Problem details: Set down the material below word for word, excluding the pictures.

Data excerpt:
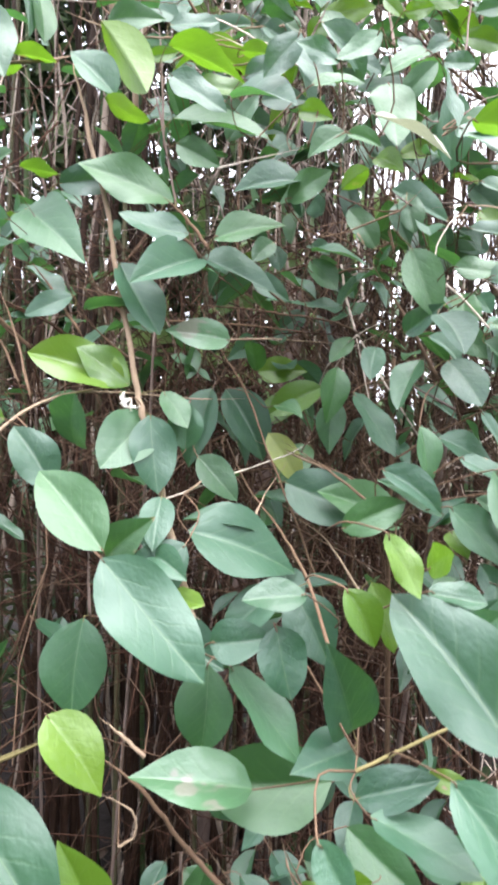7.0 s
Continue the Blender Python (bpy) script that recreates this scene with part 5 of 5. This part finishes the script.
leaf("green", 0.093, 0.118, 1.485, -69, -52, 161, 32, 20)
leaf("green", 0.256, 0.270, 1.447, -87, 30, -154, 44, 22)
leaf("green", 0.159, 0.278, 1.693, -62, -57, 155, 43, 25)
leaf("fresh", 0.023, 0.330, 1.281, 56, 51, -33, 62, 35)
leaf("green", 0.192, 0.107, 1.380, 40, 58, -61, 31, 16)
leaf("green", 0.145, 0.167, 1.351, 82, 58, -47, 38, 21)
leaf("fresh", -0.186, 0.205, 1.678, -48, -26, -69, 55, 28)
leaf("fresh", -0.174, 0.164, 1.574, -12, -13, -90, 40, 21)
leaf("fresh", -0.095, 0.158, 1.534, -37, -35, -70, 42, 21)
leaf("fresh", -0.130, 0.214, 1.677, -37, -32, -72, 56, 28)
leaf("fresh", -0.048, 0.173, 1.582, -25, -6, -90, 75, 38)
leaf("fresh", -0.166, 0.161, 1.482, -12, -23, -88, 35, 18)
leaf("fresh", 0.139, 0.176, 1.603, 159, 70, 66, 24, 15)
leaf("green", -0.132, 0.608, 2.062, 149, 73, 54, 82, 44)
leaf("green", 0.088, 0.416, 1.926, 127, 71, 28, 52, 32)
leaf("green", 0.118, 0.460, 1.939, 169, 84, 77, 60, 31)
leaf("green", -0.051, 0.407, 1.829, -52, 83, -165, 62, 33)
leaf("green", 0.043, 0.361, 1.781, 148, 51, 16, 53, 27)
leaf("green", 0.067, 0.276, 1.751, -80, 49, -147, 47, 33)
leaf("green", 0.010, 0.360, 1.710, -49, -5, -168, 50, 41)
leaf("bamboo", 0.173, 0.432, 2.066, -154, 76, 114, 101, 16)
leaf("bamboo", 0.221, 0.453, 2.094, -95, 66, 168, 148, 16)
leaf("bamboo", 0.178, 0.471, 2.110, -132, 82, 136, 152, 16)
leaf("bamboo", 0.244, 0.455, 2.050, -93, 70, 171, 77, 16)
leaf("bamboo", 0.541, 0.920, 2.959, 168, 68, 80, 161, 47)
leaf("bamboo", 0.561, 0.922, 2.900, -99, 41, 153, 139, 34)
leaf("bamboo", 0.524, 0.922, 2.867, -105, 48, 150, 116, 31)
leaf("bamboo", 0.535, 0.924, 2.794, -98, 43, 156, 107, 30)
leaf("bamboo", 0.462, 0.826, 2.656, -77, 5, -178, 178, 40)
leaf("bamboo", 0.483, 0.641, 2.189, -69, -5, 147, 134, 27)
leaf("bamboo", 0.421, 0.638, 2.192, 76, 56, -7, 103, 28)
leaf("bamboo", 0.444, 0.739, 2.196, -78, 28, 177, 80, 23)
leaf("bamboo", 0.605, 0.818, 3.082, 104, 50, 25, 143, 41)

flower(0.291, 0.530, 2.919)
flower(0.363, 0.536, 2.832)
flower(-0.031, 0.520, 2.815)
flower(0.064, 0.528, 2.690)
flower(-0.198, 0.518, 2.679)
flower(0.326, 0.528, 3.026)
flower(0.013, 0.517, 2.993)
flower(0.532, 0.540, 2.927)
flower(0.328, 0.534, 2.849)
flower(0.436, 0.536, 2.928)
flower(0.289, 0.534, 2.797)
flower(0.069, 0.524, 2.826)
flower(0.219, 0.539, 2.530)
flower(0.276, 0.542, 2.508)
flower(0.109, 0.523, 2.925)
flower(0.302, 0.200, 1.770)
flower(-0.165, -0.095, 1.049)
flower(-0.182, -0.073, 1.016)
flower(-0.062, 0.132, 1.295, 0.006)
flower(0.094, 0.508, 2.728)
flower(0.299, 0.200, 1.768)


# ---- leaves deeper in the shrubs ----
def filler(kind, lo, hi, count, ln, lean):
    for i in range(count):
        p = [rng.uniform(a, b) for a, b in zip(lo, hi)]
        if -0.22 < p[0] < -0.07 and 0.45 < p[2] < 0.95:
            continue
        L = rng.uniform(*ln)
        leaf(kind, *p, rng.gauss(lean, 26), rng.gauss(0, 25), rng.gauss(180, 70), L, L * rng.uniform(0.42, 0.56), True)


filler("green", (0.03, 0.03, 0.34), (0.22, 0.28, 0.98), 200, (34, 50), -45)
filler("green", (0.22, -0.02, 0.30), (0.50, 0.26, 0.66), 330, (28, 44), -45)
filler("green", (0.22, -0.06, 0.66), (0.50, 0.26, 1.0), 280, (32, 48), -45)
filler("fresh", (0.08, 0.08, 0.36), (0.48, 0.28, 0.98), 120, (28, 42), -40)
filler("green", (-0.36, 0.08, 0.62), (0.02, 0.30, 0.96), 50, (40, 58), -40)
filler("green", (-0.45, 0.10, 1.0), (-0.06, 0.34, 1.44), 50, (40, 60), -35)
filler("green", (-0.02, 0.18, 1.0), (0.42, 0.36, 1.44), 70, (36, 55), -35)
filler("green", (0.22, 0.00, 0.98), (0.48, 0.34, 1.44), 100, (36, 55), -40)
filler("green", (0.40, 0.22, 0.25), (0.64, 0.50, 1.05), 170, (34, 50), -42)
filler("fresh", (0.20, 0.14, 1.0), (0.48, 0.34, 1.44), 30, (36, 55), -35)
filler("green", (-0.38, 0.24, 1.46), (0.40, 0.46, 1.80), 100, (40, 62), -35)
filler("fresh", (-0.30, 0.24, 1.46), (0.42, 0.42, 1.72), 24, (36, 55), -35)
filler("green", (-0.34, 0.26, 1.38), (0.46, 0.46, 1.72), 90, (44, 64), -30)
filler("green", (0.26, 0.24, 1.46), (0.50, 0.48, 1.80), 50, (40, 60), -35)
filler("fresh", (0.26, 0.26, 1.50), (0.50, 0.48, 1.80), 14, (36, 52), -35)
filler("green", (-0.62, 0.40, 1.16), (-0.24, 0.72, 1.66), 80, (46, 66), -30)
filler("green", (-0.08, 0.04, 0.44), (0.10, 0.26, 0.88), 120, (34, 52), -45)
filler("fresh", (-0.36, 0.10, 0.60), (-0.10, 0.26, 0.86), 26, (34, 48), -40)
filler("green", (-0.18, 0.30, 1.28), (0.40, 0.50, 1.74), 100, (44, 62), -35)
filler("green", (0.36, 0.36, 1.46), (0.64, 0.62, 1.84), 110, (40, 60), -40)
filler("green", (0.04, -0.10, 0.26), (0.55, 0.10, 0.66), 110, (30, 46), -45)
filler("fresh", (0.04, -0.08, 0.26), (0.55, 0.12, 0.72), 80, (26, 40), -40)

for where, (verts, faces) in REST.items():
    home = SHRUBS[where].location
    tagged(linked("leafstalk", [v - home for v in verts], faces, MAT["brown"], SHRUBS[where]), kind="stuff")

Response for this exercise:
7.0 s
Continue the Blender Python (bpy) script that recreates this scene with part 5 of 5. This part finishes the script.
leaf("green", 0.093, 0.118, 1.485, -69, -52, 161, 32, 20)
leaf("green", 0.256, 0.270, 1.447, -87, 30, -154, 44, 22)
leaf("green", 0.159, 0.278, 1.693, -62, -57, 155, 43, 25)
leaf("fresh", 0.023, 0.330, 1.281, 56, 51, -33, 62, 35)
leaf("green", 0.192, 0.107, 1.380, 40, 58, -61, 31, 16)
leaf("green", 0.145, 0.167, 1.351, 82, 58, -47, 38, 21)
leaf("fresh", -0.186, 0.205, 1.678, -48, -26, -69, 55, 28)
leaf("fresh", -0.174, 0.164, 1.574, -12, -13, -90, 40, 21)
leaf("fresh", -0.095, 0.158, 1.534, -37, -35, -70, 42, 21)
leaf("fresh", -0.130, 0.214, 1.677, -37, -32, -72, 56, 28)
leaf("fresh", -0.048, 0.173, 1.582, -25, -6, -90, 75, 38)
leaf("fresh", -0.166, 0.161, 1.482, -12, -23, -88, 35, 18)
leaf("fresh", 0.139, 0.176, 1.603, 159, 70, 66, 24, 15)
leaf("green", -0.132, 0.608, 2.062, 149, 73, 54, 82, 44)
leaf("green", 0.088, 0.416, 1.926, 127, 71, 28, 52, 32)
leaf("green", 0.118, 0.460, 1.939, 169, 84, 77, 60, 31)
leaf("green", -0.051, 0.407, 1.829, -52, 83, -165, 62, 33)
leaf("green", 0.043, 0.361, 1.781, 148, 51, 16, 53, 27)
leaf("green", 0.067, 0.276, 1.751, -80, 49, -147, 47, 33)
leaf("green", 0.010, 0.360, 1.710, -49, -5, -168, 50, 41)
leaf("bamboo", 0.173, 0.432, 2.066, -154, 76, 114, 101, 16)
leaf("bamboo", 0.221, 0.453, 2.094, -95, 66, 168, 148, 16)
leaf("bamboo", 0.178, 0.471, 2.110, -132, 82, 136, 152, 16)
leaf("bamboo", 0.244, 0.455, 2.050, -93, 70, 171, 77, 16)
leaf("bamboo", 0.541, 0.920, 2.959, 168, 68, 80, 161, 47)
leaf("bamboo", 0.561, 0.922, 2.900, -99, 41, 153, 139, 34)
leaf("bamboo", 0.524, 0.922, 2.867, -105, 48, 150, 116, 31)
leaf("bamboo", 0.535, 0.924, 2.794, -98, 43, 156, 107, 30)
leaf("bamboo", 0.462, 0.826, 2.656, -77, 5, -178, 178, 40)
leaf("bamboo", 0.483, 0.641, 2.189, -69, -5, 147, 134, 27)
leaf("bamboo", 0.421, 0.638, 2.192, 76, 56, -7, 103, 28)
leaf("bamboo", 0.444, 0.739, 2.196, -78, 28, 177, 80, 23)
leaf("bamboo", 0.605, 0.818, 3.082, 104, 50, 25, 143, 41)

flower(0.291, 0.530, 2.919)
flower(0.363, 0.536, 2.832)
flower(-0.031, 0.520, 2.815)
flower(0.064, 0.528, 2.690)
flower(-0.198, 0.518, 2.679)
flower(0.326, 0.528, 3.026)
flower(0.013, 0.517, 2.993)
flower(0.532, 0.540, 2.927)
flower(0.328, 0.534, 2.849)
flower(0.436, 0.536, 2.928)
flower(0.289, 0.534, 2.797)
flower(0.069, 0.524, 2.826)
flower(0.219, 0.539, 2.530)
flower(0.276, 0.542, 2.508)
flower(0.109, 0.523, 2.925)
flower(0.302, 0.200, 1.770)
flower(-0.165, -0.095, 1.049)
flower(-0.182, -0.073, 1.016)
flower(-0.062, 0.132, 1.295, 0.006)
flower(0.094, 0.508, 2.728)
flower(0.299, 0.200, 1.768)


# ---- leaves deeper in the shrubs ----
def filler(kind, lo, hi, count, ln, lean):
    for i in range(count):
        p = [rng.uniform(a, b) for a, b in zip(lo, hi)]
        if -0.22 < p[0] < -0.07 and 0.45 < p[2] < 0.95:
            continue
        L = rng.uniform(*ln)
        leaf(kind, *p, rng.gauss(lean, 26), rng.gauss(0, 25), rng.gauss(180, 70), L, L * rng.uniform(0.42, 0.56), True)


filler("green", (0.03, 0.03, 0.34), (0.22, 0.28, 0.98), 200, (34, 50), -45)
filler("green", (0.22, -0.02, 0.30), (0.50, 0.26, 0.66), 330, (28, 44), -45)
filler("green", (0.22, -0.06, 0.66), (0.50, 0.26, 1.0), 280, (32, 48), -45)
filler("fresh", (0.08, 0.08, 0.36), (0.48, 0.28, 0.98), 120, (28, 42), -40)
filler("green", (-0.36, 0.08, 0.62), (0.02, 0.30, 0.96), 50, (40, 58), -40)
filler("green", (-0.45, 0.10, 1.0), (-0.06, 0.34, 1.44), 50, (40, 60), -35)
filler("green", (-0.02, 0.18, 1.0), (0.42, 0.36, 1.44), 70, (36, 55), -35)
filler("green", (0.22, 0.00, 0.98), (0.48, 0.34, 1.44), 100, (36, 55), -40)
filler("green", (0.40, 0.22, 0.25), (0.64, 0.50, 1.05), 170, (34, 50), -42)
filler("fresh", (0.20, 0.14, 1.0), (0.48, 0.34, 1.44), 30, (36, 55), -35)
filler("green", (-0.38, 0.24, 1.46), (0.40, 0.46, 1.80), 100, (40, 62), -35)
filler("fresh", (-0.30, 0.24, 1.46), (0.42, 0.42, 1.72), 24, (36, 55), -35)
filler("green", (-0.34, 0.26, 1.38), (0.46, 0.46, 1.72), 90, (44, 64), -30)
filler("green", (0.26, 0.24, 1.46), (0.50, 0.48, 1.80), 50, (40, 60), -35)
filler("fresh", (0.26, 0.26, 1.50), (0.50, 0.48, 1.80), 14, (36, 52), -35)
filler("green", (-0.62, 0.40, 1.16), (-0.24, 0.72, 1.66), 80, (46, 66), -30)
filler("green", (-0.08, 0.04, 0.44), (0.10, 0.26, 0.88), 120, (34, 52), -45)
filler("fresh", (-0.36, 0.10, 0.60), (-0.10, 0.26, 0.86), 26, (34, 48), -40)
filler("green", (-0.18, 0.30, 1.28), (0.40, 0.50, 1.74), 100, (44, 62), -35)
filler("green", (0.36, 0.36, 1.46), (0.64, 0.62, 1.84), 110, (40, 60), -40)
filler("green", (0.04, -0.10, 0.26), (0.55, 0.10, 0.66), 110, (30, 46), -45)
filler("fresh", (0.04, -0.08, 0.26), (0.55, 0.12, 0.72), 80, (26, 40), -40)

for where, (verts, faces) in REST.items():
    home = SHRUBS[where].location
    tagged(linked("leafstalk", [v - home for v in verts], faces, MAT["brown"], SHRUBS[where]), kind="stuff")